Editor's Letter
June 2001
Techno geeks
Products must offer value to the mass market, not the geek market.
Maury Wright, Editor-in-Chief
In April’s Inside The Digital Den (see "Pick Pocket"), my good friend and colleague Brian Dipert argued that the Pocket PC platform is superior to the Palm platform. I voiced an opposing opinion in a sidebar. Brian would likely tell you that comments from the peanut gallery largely echoed his views. Call me a sore loser, but I must respond to the zealot techno geeks who apparently spend so much time tinkering with their PDAs that they missed my message. Perhaps I can also offer some guidance to those of you who are developing convergence product concepts.

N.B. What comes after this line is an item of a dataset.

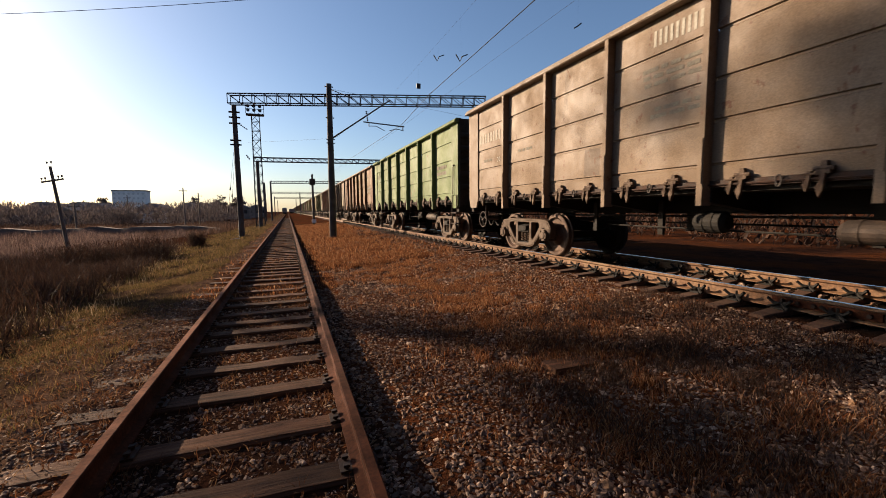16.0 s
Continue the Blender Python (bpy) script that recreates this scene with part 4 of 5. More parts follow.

More than one techno geek proclaimed that I just didn’t get it. Well, I’ve got news for them: Techno geeks don’t represent a valid market for a sustainable business. They didn’t make Palm a success, and they won’t decide the Palm-vs-Pocket PC competition either.
Now, before anyone takes offense to the “techno-geek” label, let me admit that I am one myself. But if geeks like us were indicators of market acceptance, Beta would still be around, HDTV would be widely deployed, Amiga would stand atop the PC market, and we’d all be carrying Apple Newtons (and perhaps driving DeLoreans).
Truth is, products that cost more than pocket change must offer value to the mass market, not the geek market. Business users made Palm a success because the small, simple devices handled critical apps easily and offered long battery life. Even a techno geek like me gets a lot more practical when it comes to business travel. I'll only carry a device whose value offsets the weight and bulk of the device plus its power source. Sure, Pocket PCs can handle neat applications like MP3s and ebooks. But until a Pocket PC matches my Palm in battery life and size, I can’t imagine carrying one on the road.
Don’t misunderstand. I’m not writing the Pocket PC off. Battery life is improving and prices are coming down. But I’ll stick by my original opinion. First, Palm devices dominate because they accomplish the simple tasks that the bulk of the market wants. Second, the Pocket PC vendors seem to be on the wrong design path. I believe DSPs, coupled with power-miserly RISC microprocessors, represent the best choice for providing multimedia features. The Pocket PC vendors, however, are following the PC playbook—using faster (read more expensive and power-hungry) processors. Palm vendors haven’t really unveiled their plans yet.
In any case, the true battle may not be the one between Palm and Pocket PC. I believe cell-phone/PDA integration is the next major market for the business customers who necessarily drive product success. And integrated DSPs will be even more critical if PDAs are to compete in that space. As Managing Editor Matthew Miller discussed in May’s Digital Den (see "This one's too..."), only one PDA vendor today offers a cell-phone option, and that’s an add-on module with its own power needs. But cell-phone vendors already make a pretty good PDA, and at least two phones sport a fully integrated Palm PDA. Cell phones, you’ll note, rely on integrated DSPs.
So listen up, techno geeks: The largest group of PDA buyers—business travelers—will get far more from a hybrid phone/PDA than from a PDA that’s a mediocre game machine and an overly power-hungry music player or ebook reader. Unless the Pocket PC—or any stand-alone PDA—can actually replace the business user’s notebook PC, it will be at a disadvantage relative to an integrated PDA/cell phone.